Por Tito Guedes
Para muita gente (e até para alguns verbetes de enciclopédia), a carreira de Elis Regina começou com sua vitória no I Festival de Música Popular Brasileira da TV Excelsior, em 1965, quando arrebatou público e crítica com sua interpretação de Arrastão, música de Edu Lobo e Vinicius de Moraes. A verdade, no entanto, é que antes de conquistar o Brasil nesse festival, Elis tinha uma carreira longa e já acumulava 4 álbuns em sua discografia.
Nascida a 17 de março de 1945, em Porto Alegre, no Rio Grande do Sul, Elis começou a cantar profissionalmente ainda menina, aos doze anos de idade. A estreia se deu na Rádio Farroupilha, em um programa apresentado por Ary Rego chamado “Clube do Guri”. Em 1960 ela foi contratada pela Rádio Gaúcha e em 1961, com apenas dezesseis anos, gravou pela Continental o seu disco de estreia. E erra quem pensa que seu batismo no mercado fonográfico tenha sido com um álbum sofisticado de samba ou bossa nova.

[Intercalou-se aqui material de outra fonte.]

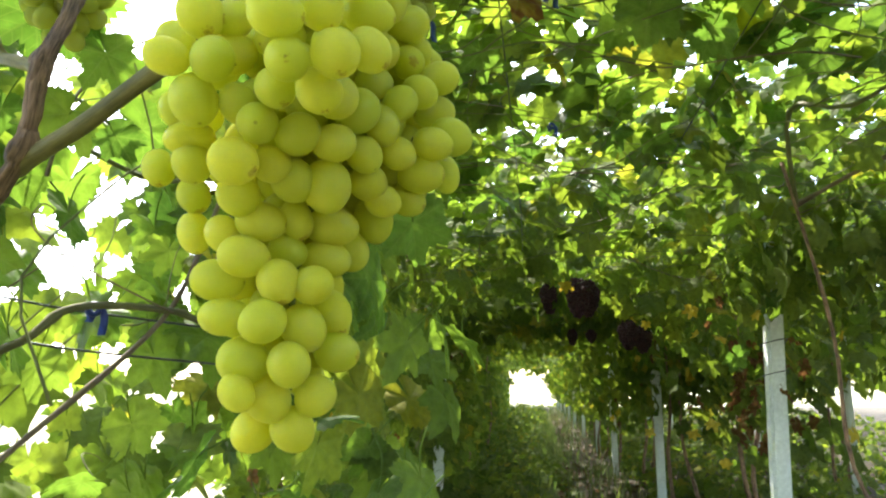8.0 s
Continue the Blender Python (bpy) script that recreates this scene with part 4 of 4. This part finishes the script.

Seu primeiro disco se chama Viva a Brotolândia e é formado por um repertório eclético que mistura samba, bolero, rock e algumas versões de músicas norte-americanas. Elis não decepciona com a voz, mas ainda estava longe de dominar a técnica que lhe garantiria, no futuro, o título de “melhor cantora do Brasil”. Em sua “Brotolândia”, é nítida a influência que recebeu das grandes cantoras do rádio, sobretudo Ângela Maria, e uma inevitável semelhança com Celly Campello, a grande intérprete da “música jovem” em tempos pré-Jovem Guarda.
A arte gráfica e a foto da capa, com uma Elis simpática e sorridente, também emula uma aura “jovem”, imposta pelos produtores do disco. Algo que também aparece no repertório, com canções como Garoto último tipo, e até composições assinadas por ninguém menos que Carlos Imperial!
Das músicas do disco, nenhuma se tornou muito conhecida - pelo menos não diretamente. Isso porque Baby Face, (letra de Fred Jorge sobre tema de Benny Davis e Harry Akst), foi gravada em 1979 pelas Frenéticas, mas com outra letra, escrita por Nelson Motta, de tom bem mais malicioso do que a versão gravada por Elis. Outro exemplo curioso é da música As coisas que eu gosto, versão de Fernando César para My Favorite Things, do musical “A Noviça Rebelde”, cuja melodia serviu de inspiração para o recente hit 7 Rings, da cantora pop Ariana Grande.
Mas fora esses dois exemplos inusitados, o fato é que, apesar de não ter sido um fracasso, Viva a Brotolândia também não foi um grande sucesso e passou um pouco despercebido pelo público. Mas a boa voz de Elis lhe garantiu a gravação de mais 3 discos, que seguiram esse mesmo estilo jovem-romântico: Poema de amor, lançado em 1962, O bem do amor e Ellis Regina (assim mesmo, grafado com dois “l”), ambos lançados em 1963 pela CBS.
São quatro discos totalmente distantes do universo musical que caracteriza a obra posterior de Elis Regina. Ainda faltava a ela um amadurecimento técnico e vocal e a experiência de vida que lhe possibilitaria cantar com tanta propriedade músicas do peso dramático de Atrás da porta ou Dois pra lá, dois pra cá. Claro, há que se dar o desconto da idade: Elis ainda era uma menina que sonhava em viver de música quando gravou esses discos. Mesmo assim, é curioso pensar que, pouco tempo depois, ela estaria combatendo com unhas e dentes os artistas que gravavam esse tipo de repertório mais pop ou “jovem”, como se dizia à época. Ao longo de sua carreira, a própria Elis rechaçou esses discos iniciais e não escondeu em entrevistas o desconforto que eles lhe causavam.
Ainda assim, mesmo que esses discos não sejam obras-primas e não possam ser comparados à discografia que Elis construiu a partir de 1965, eles não podem ser negligenciados pelos ouvintes contemporâneos. “Bons” ou “ruins”, consistentes ou não, é impossível apagar o valor histórico desses quatro álbuns. Juntos, eles constituem o registro primordial de uma voz que até hoje ressoa no inconsciente coletivo do Brasil. Foram os primeiros passos de uma gaúcha cheia de personalidade e talento que em pouco tempo se tornou a maior cantora do país.